-- Begin SOURCE EXCERPT --

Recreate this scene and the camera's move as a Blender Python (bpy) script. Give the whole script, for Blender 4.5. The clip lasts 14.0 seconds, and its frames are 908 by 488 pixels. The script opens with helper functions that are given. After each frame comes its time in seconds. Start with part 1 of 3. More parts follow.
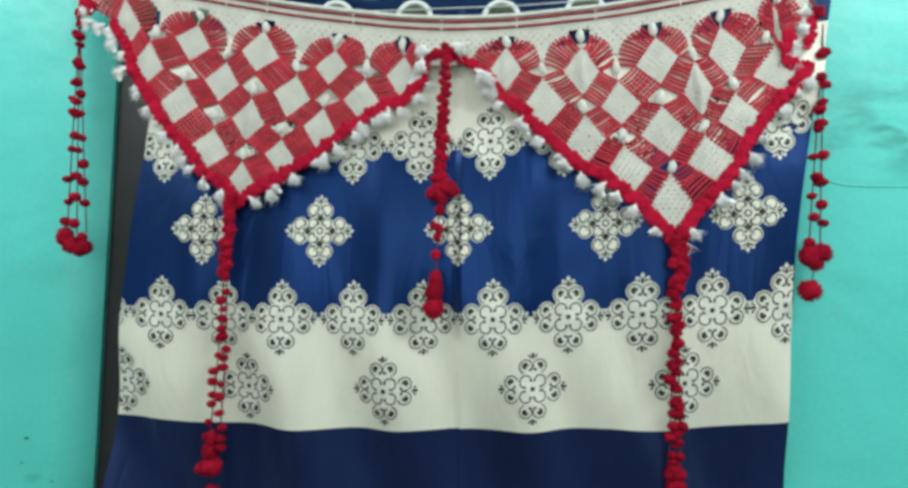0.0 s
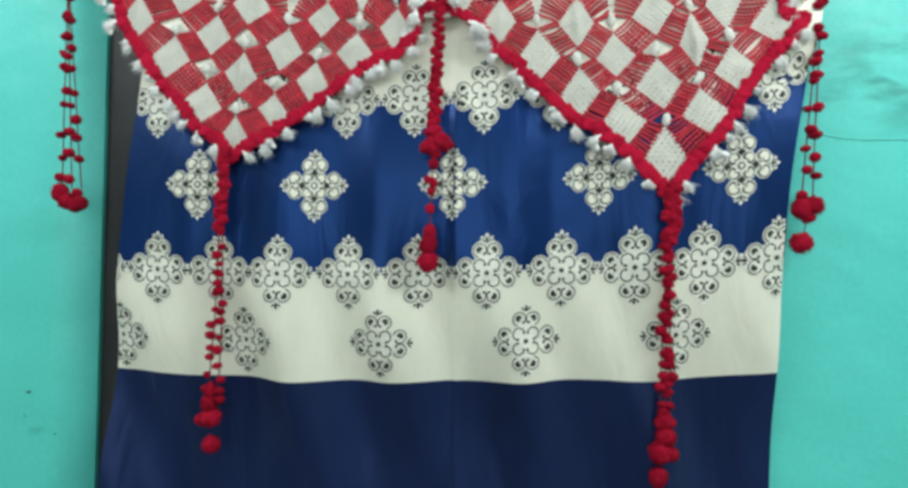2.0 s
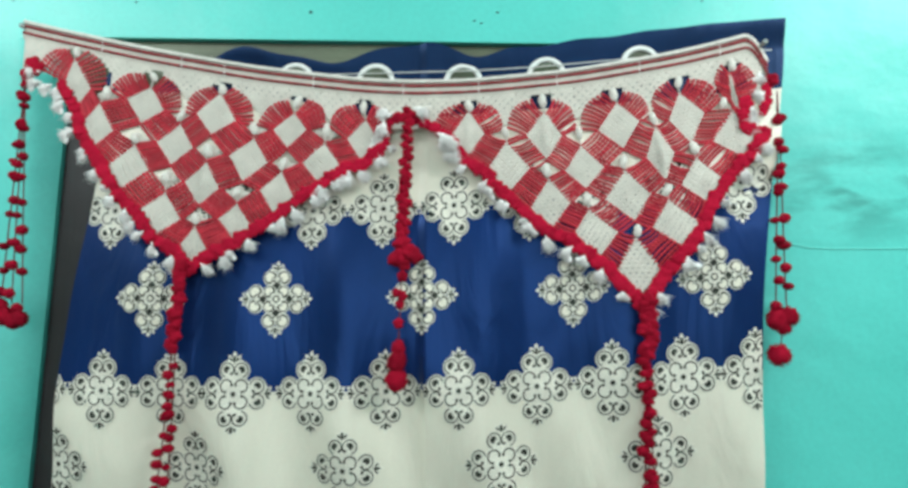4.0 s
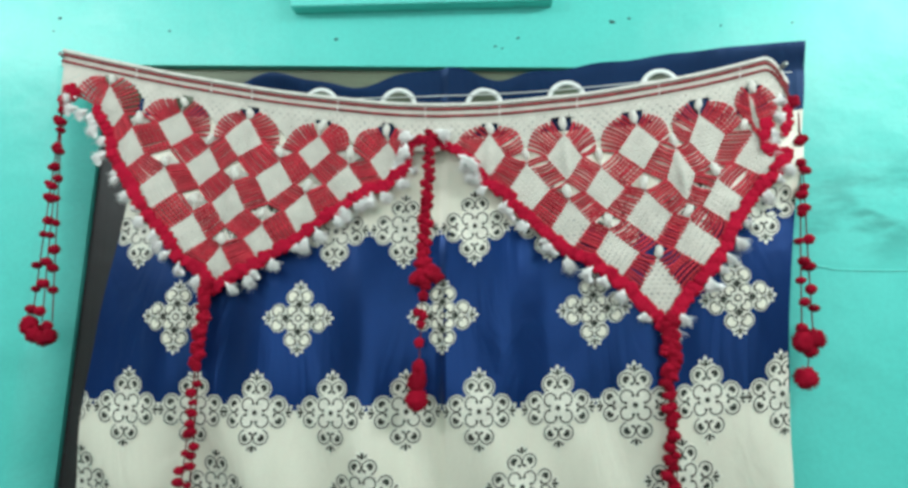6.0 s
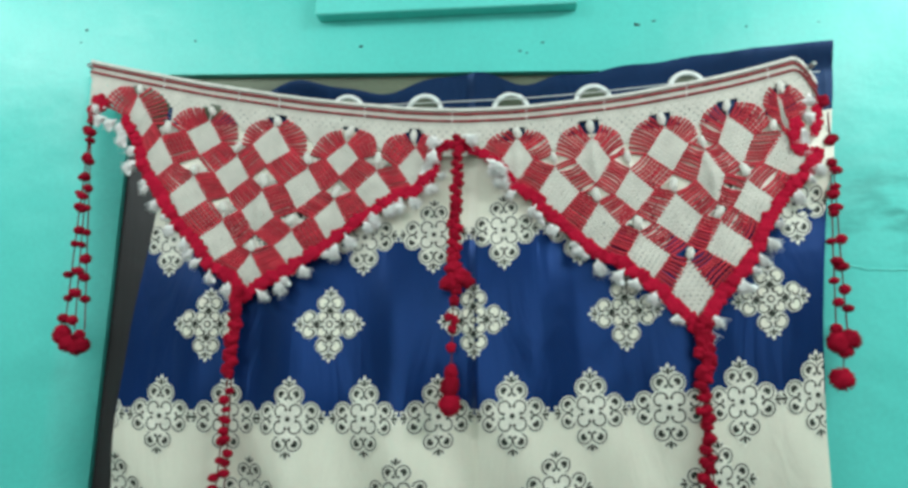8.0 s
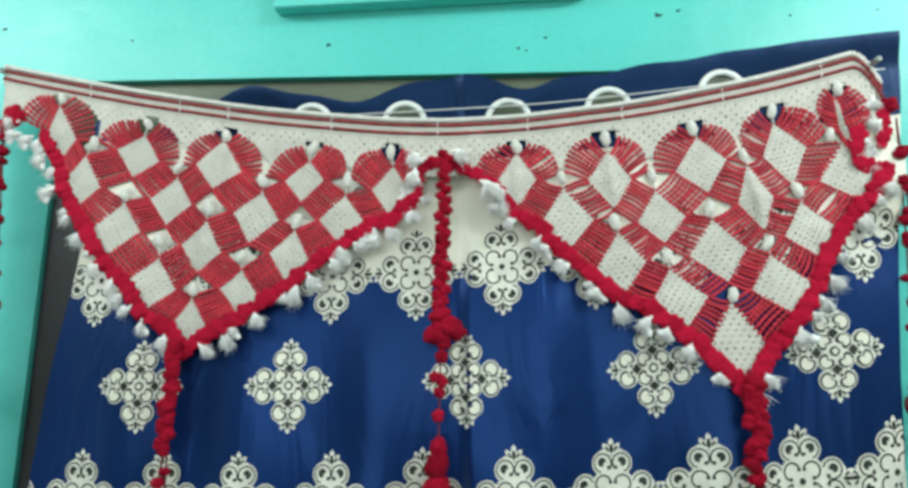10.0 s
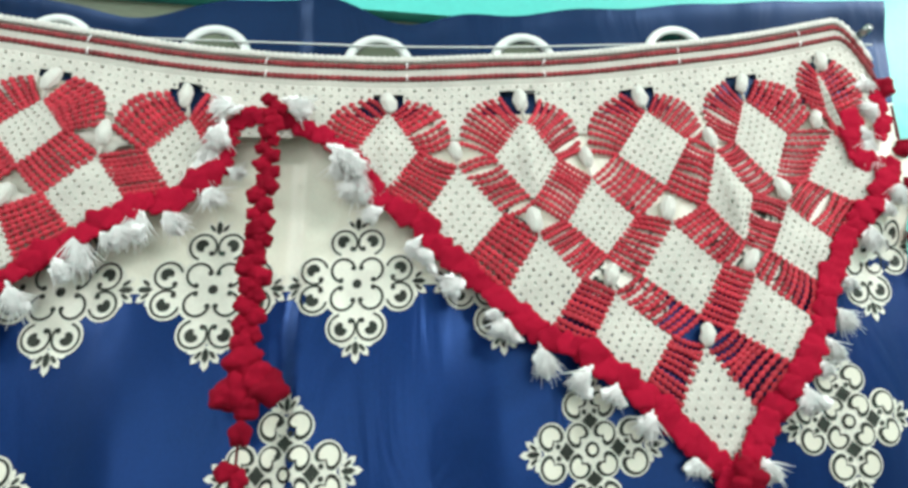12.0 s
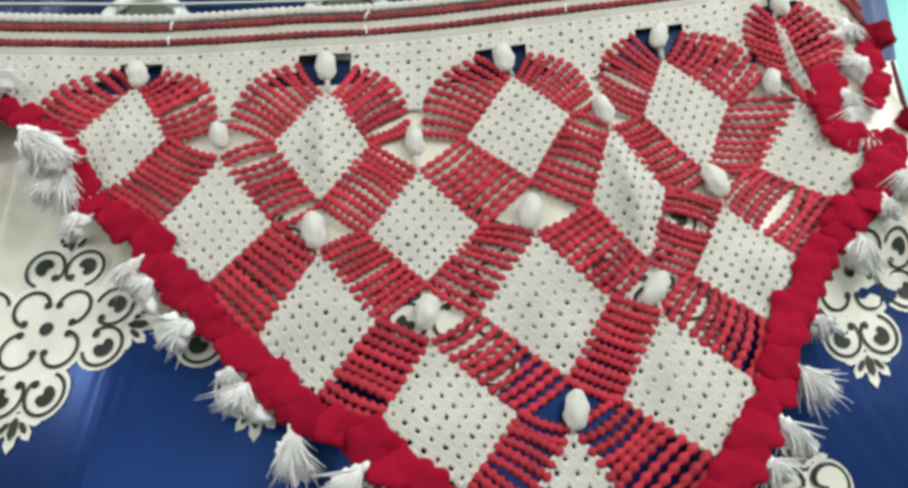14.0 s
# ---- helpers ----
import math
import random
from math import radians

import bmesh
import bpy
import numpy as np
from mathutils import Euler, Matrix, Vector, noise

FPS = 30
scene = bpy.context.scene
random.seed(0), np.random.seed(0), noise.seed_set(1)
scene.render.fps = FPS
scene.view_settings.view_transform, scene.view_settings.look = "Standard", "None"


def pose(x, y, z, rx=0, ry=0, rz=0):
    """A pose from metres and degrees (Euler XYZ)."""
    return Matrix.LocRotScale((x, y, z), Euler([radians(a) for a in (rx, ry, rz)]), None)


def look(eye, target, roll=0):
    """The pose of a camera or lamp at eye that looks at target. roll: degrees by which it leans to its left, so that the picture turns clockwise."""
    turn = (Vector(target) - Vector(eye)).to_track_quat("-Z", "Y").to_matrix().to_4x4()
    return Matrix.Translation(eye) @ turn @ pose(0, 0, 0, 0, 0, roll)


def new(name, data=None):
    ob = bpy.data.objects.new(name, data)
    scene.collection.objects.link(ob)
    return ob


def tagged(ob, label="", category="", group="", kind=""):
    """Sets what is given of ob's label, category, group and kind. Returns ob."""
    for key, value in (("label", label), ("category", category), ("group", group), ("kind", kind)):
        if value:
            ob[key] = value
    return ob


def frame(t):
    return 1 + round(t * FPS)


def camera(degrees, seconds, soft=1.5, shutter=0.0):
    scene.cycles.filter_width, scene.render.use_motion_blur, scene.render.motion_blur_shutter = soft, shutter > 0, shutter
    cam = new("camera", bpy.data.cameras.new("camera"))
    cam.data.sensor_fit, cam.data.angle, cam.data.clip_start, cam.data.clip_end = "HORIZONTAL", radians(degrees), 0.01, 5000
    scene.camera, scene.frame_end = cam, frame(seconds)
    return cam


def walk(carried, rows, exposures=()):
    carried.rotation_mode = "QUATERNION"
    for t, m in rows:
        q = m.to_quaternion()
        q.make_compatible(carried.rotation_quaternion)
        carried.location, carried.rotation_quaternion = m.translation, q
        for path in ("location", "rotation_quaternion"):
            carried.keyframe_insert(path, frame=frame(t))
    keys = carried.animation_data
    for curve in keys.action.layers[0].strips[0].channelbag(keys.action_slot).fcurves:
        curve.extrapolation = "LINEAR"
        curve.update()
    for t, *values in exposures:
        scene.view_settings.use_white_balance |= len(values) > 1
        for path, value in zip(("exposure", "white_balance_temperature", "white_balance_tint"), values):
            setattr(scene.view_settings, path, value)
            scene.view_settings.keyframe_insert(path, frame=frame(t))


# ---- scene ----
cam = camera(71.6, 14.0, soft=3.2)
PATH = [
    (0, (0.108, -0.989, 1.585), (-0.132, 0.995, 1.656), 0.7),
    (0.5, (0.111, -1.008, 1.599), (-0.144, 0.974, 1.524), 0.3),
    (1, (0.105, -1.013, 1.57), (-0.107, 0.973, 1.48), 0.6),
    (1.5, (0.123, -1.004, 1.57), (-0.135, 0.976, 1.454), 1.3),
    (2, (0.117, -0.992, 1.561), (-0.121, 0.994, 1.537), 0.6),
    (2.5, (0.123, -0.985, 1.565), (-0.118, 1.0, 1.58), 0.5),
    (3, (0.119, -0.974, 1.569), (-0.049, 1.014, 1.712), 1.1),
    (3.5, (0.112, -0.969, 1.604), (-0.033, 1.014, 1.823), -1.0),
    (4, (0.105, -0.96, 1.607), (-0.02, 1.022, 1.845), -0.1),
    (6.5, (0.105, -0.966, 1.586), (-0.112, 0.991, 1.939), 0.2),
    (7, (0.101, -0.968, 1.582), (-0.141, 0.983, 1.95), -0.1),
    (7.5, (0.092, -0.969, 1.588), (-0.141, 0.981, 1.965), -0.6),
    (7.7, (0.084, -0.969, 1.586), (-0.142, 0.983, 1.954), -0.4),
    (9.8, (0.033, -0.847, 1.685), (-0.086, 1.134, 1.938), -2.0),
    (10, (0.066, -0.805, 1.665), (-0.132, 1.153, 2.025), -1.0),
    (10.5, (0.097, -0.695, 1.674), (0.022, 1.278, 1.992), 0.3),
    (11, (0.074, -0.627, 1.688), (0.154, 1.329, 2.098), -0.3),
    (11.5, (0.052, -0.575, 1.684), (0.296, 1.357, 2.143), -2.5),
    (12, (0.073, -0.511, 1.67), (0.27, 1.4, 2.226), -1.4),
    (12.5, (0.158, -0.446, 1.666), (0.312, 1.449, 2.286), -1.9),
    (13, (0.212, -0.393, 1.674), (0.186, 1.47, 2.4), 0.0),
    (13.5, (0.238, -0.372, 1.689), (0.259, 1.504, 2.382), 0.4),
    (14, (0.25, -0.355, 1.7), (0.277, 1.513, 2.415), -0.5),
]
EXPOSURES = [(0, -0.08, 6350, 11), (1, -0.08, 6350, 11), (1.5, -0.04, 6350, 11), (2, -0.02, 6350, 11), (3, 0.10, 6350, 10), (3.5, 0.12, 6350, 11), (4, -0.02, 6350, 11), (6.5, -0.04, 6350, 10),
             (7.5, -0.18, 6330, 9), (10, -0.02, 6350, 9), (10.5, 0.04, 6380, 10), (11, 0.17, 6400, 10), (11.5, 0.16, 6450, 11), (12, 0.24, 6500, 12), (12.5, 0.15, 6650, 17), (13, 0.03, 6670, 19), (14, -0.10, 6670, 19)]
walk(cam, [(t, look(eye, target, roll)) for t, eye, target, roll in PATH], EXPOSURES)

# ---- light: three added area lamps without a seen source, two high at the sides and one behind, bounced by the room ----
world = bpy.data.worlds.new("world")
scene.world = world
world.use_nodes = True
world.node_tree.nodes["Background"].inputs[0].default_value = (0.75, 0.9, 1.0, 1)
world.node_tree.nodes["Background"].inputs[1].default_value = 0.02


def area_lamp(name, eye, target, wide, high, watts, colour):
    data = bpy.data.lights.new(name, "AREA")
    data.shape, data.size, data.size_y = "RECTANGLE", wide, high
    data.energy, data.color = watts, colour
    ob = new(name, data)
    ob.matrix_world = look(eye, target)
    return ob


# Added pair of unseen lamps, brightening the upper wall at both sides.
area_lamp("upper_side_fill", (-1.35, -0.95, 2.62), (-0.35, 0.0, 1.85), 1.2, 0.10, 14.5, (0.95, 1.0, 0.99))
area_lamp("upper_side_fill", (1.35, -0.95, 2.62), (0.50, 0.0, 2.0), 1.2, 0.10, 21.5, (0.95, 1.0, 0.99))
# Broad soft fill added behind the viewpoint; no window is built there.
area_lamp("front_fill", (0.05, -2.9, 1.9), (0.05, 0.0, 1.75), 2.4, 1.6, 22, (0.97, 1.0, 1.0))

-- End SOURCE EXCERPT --

#### DO THIS:
Locate all lines in the listing above with the word "noise". Copy them.

#### RESULT OF THIS EXERCISE:
from mathutils import Euler, Matrix, Vector, noise
random.seed(0), np.random.seed(0), noise.seed_set(1)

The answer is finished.